- **Directive**:
Skip the pictures and extract all of the lines exactly as written.

- **Material**:
^^^^^^^^^^^^^^^^

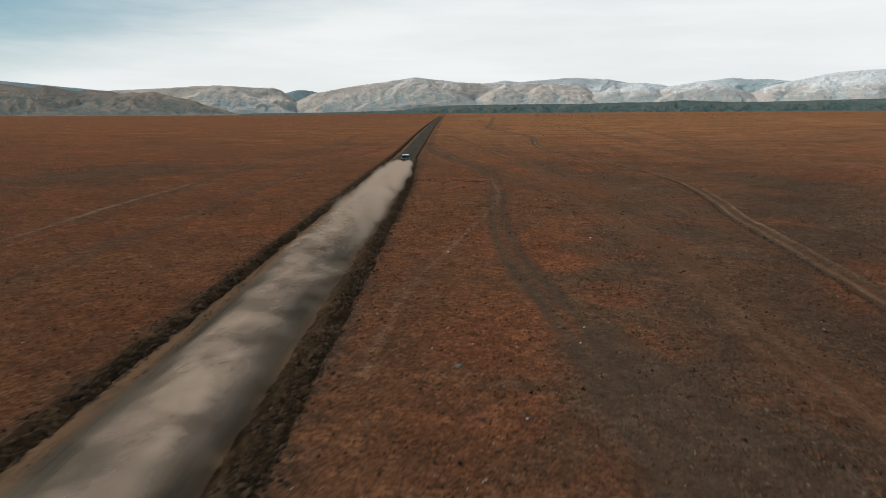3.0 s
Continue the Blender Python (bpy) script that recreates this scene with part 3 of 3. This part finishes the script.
def ridge(label, mat, far, deep, crest, seed, spurs=1.0, rugged=6.0, flank=1.9, lift=1.0, lean=0.0, lines=()):
    """A mountain on an arc round the plain: a crest line, and spurs that come down from it towards the plain with gullies between.
    crest: bearing in degrees (+ to the right) and height in metres, point by point; spurs: how strongly its flanks are folded; lean: which way the folds run.
    lines: the main spurs, as points of bearing, place up the slope (0 foot, 1 crest) and height."""
    g = np.random.default_rng(seed)
    b = np.array([c[0] for c in crest], dtype=float)
    h = np.array([c[1] for c in crest], dtype=float) * lift
    az = np.arange(b[0], b[-1], 0.085)
    u = np.concatenate([np.linspace(0, 0.94, 44), [0.96, 0.98, 1.0, 1.05, 1.12, 1.2]])
    A, U = np.meshgrid(az, u)
    soft = np.convolve(np.pad(np.interp(az, b, h) + 0.018 * h.max() * (fbm(az * 1.6, az * 0, 3, seed + 2, 0.6) - 0.5), 1, mode="edge"), (0.25, 0.5, 0.25), mode="valid")
    top = np.tile(soft, (len(u), 1))
    m = far * 0.01745
    wave = 60 * (fbm(A * 0.5, U * 3, 3, seed) - 0.5)
    E, N = A * m + wave, U * deep + 0.7 * wave[::-1]                   # metres along the arc, and up the slope
    back = np.abs(deep - U * deep)
    Z = np.where(U > 1, top - 0.5 * back, top * (0.10 + 0.90 * np.clip(U, 0, 1) ** flank))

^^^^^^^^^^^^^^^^

- **Result of this task**:
3.0 s
Continue the Blender Python (bpy) script that recreates this scene with part 3 of 3. This part finishes the script.
def ridge(label, mat, far, deep, crest, seed, spurs=1.0, rugged=6.0, flank=1.9, lift=1.0, lean=0.0, lines=()):
    """A mountain on an arc round the plain: a crest line, and spurs that come down from it towards the plain with gullies between.
    crest: bearing in degrees (+ to the right) and height in metres, point by point; spurs: how strongly its flanks are folded; lean: which way the folds run.
    lines: the main spurs, as points of bearing, place up the slope (0 foot, 1 crest) and height."""
    g = np.random.default_rng(seed)
    b = np.array([c[0] for c in crest], dtype=float)
    h = np.array([c[1] for c in crest], dtype=float) * lift
    az = np.arange(b[0], b[-1], 0.085)
    u = np.concatenate([np.linspace(0, 0.94, 44), [0.96, 0.98, 1.0, 1.05, 1.12, 1.2]])
    A, U = np.meshgrid(az, u)
    soft = np.convolve(np.pad(np.interp(az, b, h) + 0.018 * h.max() * (fbm(az * 1.6, az * 0, 3, seed + 2, 0.6) - 0.5), 1, mode="edge"), (0.25, 0.5, 0.25), mode="valid")
    top = np.tile(soft, (len(u), 1))
    m = far * 0.01745
    wave = 60 * (fbm(A * 0.5, U * 3, 3, seed) - 0.5)
    E, N = A * m + wave, U * deep + 0.7 * wave[::-1]                   # metres along the arc, and up the slope
    back = np.abs(deep - U * deep)
    Z = np.where(U > 1, top - 0.5 * back, top * (0.10 + 0.90 * np.clip(U, 0, 1) ** flank))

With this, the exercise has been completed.